Data shown.
:::::
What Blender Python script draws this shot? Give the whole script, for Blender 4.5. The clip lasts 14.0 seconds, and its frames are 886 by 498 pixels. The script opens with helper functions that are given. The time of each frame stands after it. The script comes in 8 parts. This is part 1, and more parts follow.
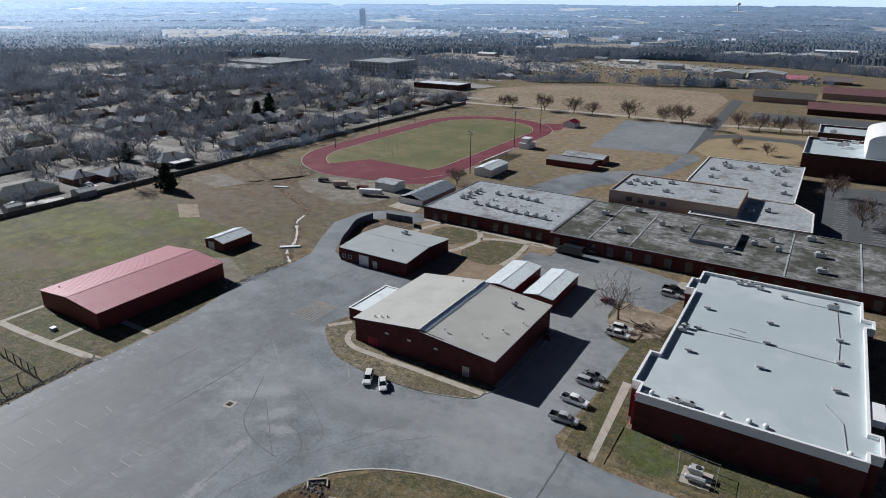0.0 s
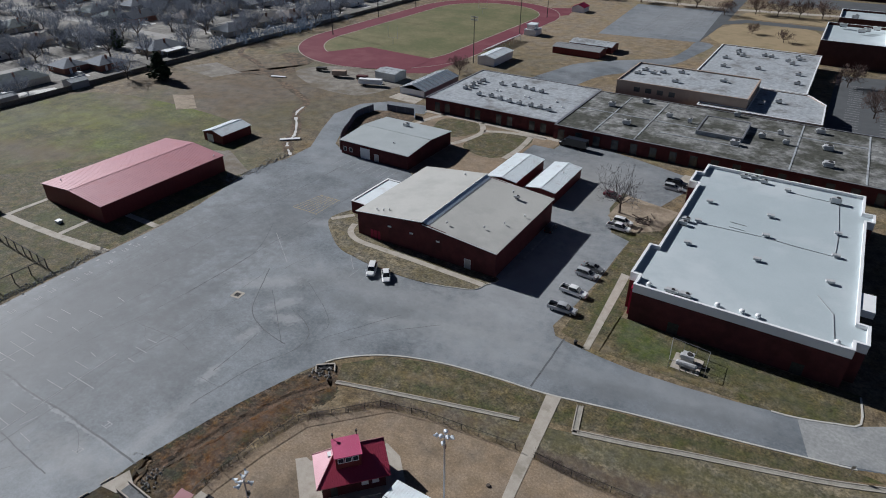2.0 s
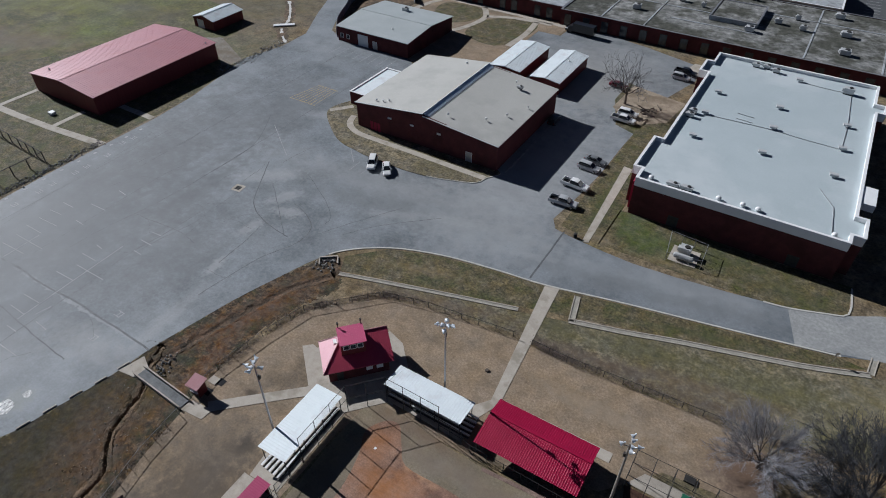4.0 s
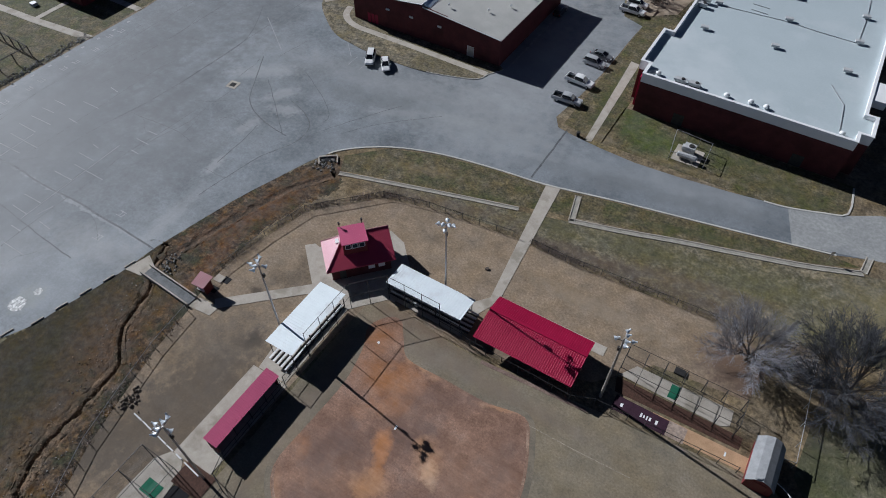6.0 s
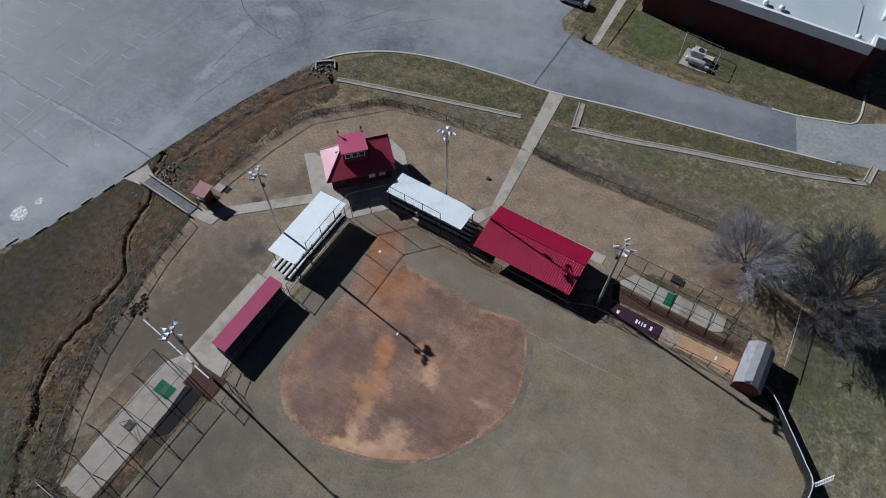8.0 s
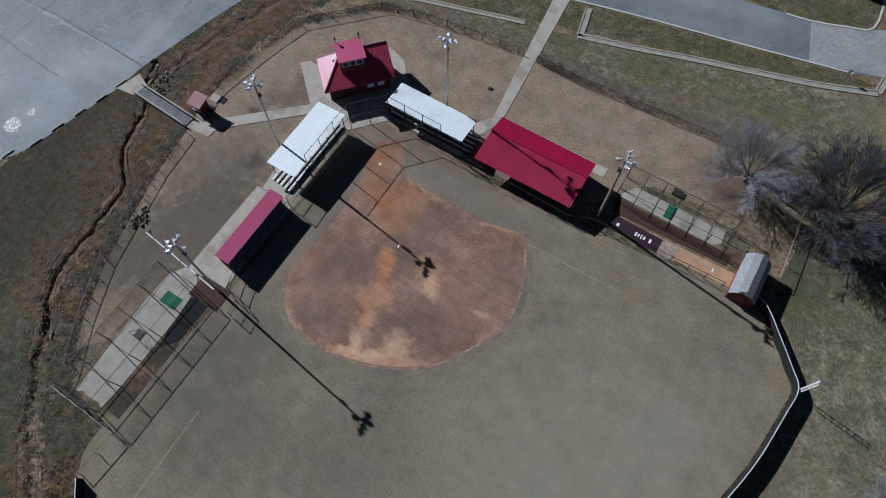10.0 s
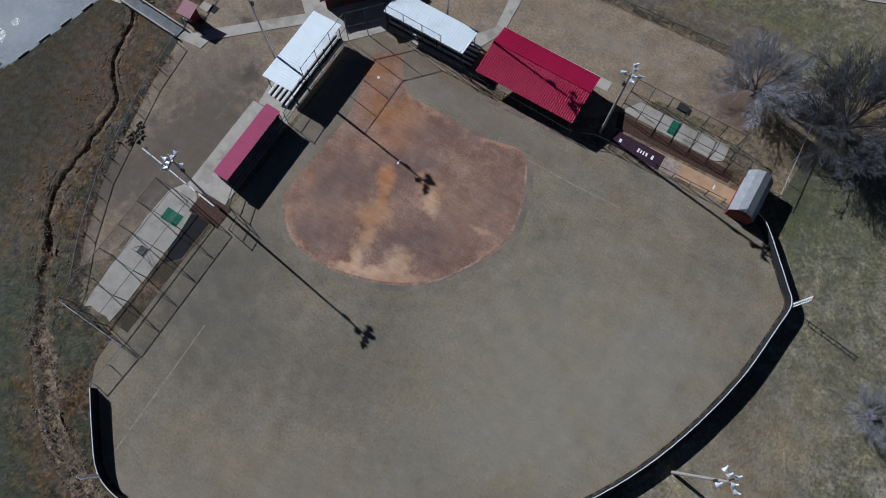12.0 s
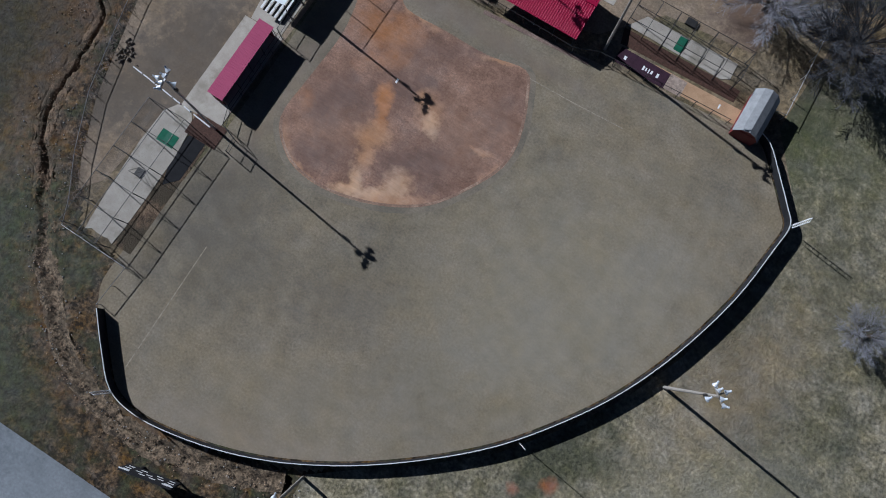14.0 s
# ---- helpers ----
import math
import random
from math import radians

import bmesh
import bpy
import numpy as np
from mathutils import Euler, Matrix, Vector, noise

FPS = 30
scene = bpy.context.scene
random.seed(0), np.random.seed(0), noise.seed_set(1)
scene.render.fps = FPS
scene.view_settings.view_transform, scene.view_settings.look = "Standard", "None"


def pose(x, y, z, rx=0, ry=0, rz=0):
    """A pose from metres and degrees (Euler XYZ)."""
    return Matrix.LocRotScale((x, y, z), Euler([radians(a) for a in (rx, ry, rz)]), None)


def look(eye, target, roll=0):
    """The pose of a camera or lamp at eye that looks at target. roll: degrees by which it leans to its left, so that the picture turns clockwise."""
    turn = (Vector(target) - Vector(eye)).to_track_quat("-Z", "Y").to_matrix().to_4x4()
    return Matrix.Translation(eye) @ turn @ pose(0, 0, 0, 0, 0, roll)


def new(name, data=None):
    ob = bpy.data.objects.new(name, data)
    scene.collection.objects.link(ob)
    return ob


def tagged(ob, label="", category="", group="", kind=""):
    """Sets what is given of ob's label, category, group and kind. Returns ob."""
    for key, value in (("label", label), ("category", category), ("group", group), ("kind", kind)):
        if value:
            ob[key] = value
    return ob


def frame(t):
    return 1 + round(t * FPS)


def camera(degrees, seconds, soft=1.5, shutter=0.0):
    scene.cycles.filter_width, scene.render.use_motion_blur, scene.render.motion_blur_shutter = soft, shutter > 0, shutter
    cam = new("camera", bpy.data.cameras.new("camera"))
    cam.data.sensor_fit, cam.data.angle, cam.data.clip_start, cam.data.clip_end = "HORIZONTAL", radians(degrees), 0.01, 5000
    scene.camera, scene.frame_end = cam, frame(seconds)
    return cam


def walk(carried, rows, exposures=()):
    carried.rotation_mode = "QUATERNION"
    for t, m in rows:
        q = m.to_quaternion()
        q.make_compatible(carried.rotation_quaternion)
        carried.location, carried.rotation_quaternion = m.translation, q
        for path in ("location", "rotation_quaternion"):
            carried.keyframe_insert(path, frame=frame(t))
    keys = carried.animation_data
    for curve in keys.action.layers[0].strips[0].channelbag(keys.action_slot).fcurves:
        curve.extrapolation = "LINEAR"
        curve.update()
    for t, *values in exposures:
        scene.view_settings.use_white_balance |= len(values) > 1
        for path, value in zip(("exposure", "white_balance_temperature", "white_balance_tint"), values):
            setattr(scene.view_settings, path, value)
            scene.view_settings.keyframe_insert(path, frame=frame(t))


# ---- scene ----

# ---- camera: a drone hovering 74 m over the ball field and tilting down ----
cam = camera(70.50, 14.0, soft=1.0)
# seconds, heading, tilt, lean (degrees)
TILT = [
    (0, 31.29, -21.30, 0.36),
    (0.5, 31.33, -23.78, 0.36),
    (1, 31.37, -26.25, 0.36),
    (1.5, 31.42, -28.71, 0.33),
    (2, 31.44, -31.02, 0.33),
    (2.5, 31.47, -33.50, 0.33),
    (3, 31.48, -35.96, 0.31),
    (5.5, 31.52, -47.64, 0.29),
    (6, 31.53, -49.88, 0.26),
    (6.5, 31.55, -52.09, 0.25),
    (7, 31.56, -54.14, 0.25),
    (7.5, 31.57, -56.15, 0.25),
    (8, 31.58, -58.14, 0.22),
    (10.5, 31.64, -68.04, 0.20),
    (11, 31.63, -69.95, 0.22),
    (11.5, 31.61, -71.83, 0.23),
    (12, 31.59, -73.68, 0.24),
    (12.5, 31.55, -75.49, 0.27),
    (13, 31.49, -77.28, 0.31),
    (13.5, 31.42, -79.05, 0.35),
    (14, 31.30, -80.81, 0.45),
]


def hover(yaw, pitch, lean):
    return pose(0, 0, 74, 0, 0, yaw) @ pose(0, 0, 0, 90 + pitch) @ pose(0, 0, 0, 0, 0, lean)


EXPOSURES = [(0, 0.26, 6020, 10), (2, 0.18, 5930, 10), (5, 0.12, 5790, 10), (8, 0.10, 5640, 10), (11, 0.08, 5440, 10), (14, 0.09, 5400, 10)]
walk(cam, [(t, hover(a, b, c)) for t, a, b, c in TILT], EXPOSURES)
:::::
Prompt.
Without the pictures, output the full listing exactly as it stands.

Finished task.
What Blender Python script draws this shot? Give the whole script, for Blender 4.5. The clip lasts 14.0 seconds, and its frames are 886 by 498 pixels. The script opens with helper functions that are given. The time of each frame stands after it. The script comes in 8 parts. This is part 1, and more parts follow.
0.0 s
2.0 s
4.0 s
6.0 s
8.0 s
10.0 s
12.0 s
14.0 s
# ---- helpers ----
import math
import random
from math import radians

import bmesh
import bpy
import numpy as np
from mathutils import Euler, Matrix, Vector, noise

FPS = 30
scene = bpy.context.scene
random.seed(0), np.random.seed(0), noise.seed_set(1)
scene.render.fps = FPS
scene.view_settings.view_transform, scene.view_settings.look = "Standard", "None"


def pose(x, y, z, rx=0, ry=0, rz=0):
    """A pose from metres and degrees (Euler XYZ)."""
    return Matrix.LocRotScale((x, y, z), Euler([radians(a) for a in (rx, ry, rz)]), None)


def look(eye, target, roll=0):
    """The pose of a camera or lamp at eye that looks at target. roll: degrees by which it leans to its left, so that the picture turns clockwise."""
    turn = (Vector(target) - Vector(eye)).to_track_quat("-Z", "Y").to_matrix().to_4x4()
    return Matrix.Translation(eye) @ turn @ pose(0, 0, 0, 0, 0, roll)


def new(name, data=None):
    ob = bpy.data.objects.new(name, data)
    scene.collection.objects.link(ob)
    return ob


def tagged(ob, label="", category="", group="", kind=""):
    """Sets what is given of ob's label, category, group and kind. Returns ob."""
    for key, value in (("label", label), ("category", category), ("group", group), ("kind", kind)):
        if value:
            ob[key] = value
    return ob


def frame(t):
    return 1 + round(t * FPS)


def camera(degrees, seconds, soft=1.5, shutter=0.0):
    scene.cycles.filter_width, scene.render.use_motion_blur, scene.render.motion_blur_shutter = soft, shutter > 0, shutter
    cam = new("camera", bpy.data.cameras.new("camera"))
    cam.data.sensor_fit, cam.data.angle, cam.data.clip_start, cam.data.clip_end = "HORIZONTAL", radians(degrees), 0.01, 5000
    scene.camera, scene.frame_end = cam, frame(seconds)
    return cam


def walk(carried, rows, exposures=()):
    carried.rotation_mode = "QUATERNION"
    for t, m in rows:
        q = m.to_quaternion()
        q.make_compatible(carried.rotation_quaternion)
        carried.location, carried.rotation_quaternion = m.translation, q
        for path in ("location", "rotation_quaternion"):
            carried.keyframe_insert(path, frame=frame(t))
    keys = carried.animation_data
    for curve in keys.action.layers[0].strips[0].channelbag(keys.action_slot).fcurves:
        curve.extrapolation = "LINEAR"
        curve.update()
    for t, *values in exposures:
        scene.view_settings.use_white_balance |= len(values) > 1
        for path, value in zip(("exposure", "white_balance_temperature", "white_balance_tint"), values):
            setattr(scene.view_settings, path, value)
            scene.view_settings.keyframe_insert(path, frame=frame(t))


# ---- scene ----

# ---- camera: a drone hovering 74 m over the ball field and tilting down ----
cam = camera(70.50, 14.0, soft=1.0)
# seconds, heading, tilt, lean (degrees)
TILT = [
    (0, 31.29, -21.30, 0.36),
    (0.5, 31.33, -23.78, 0.36),
    (1, 31.37, -26.25, 0.36),
    (1.5, 31.42, -28.71, 0.33),
    (2, 31.44, -31.02, 0.33),
    (2.5, 31.47, -33.50, 0.33),
    (3, 31.48, -35.96, 0.31),
    (5.5, 31.52, -47.64, 0.29),
    (6, 31.53, -49.88, 0.26),
    (6.5, 31.55, -52.09, 0.25),
    (7, 31.56, -54.14, 0.25),
    (7.5, 31.57, -56.15, 0.25),
    (8, 31.58, -58.14, 0.22),
    (10.5, 31.64, -68.04, 0.20),
    (11, 31.63, -69.95, 0.22),
    (11.5, 31.61, -71.83, 0.23),
    (12, 31.59, -73.68, 0.24),
    (12.5, 31.55, -75.49, 0.27),
    (13, 31.49, -77.28, 0.31),
    (13.5, 31.42, -79.05, 0.35),
    (14, 31.30, -80.81, 0.45),
]


def hover(yaw, pitch, lean):
    return pose(0, 0, 74, 0, 0, yaw) @ pose(0, 0, 0, 90 + pitch) @ pose(0, 0, 0, 0, 0, lean)


EXPOSURES = [(0, 0.26, 6020, 10), (2, 0.18, 5930, 10), (5, 0.12, 5790, 10), (8, 0.10, 5640, 10), (11, 0.08, 5440, 10), (14, 0.09, 5400, 10)]
walk(cam, [(t, hover(a, b, c)) for t, a, b, c in TILT], EXPOSURES)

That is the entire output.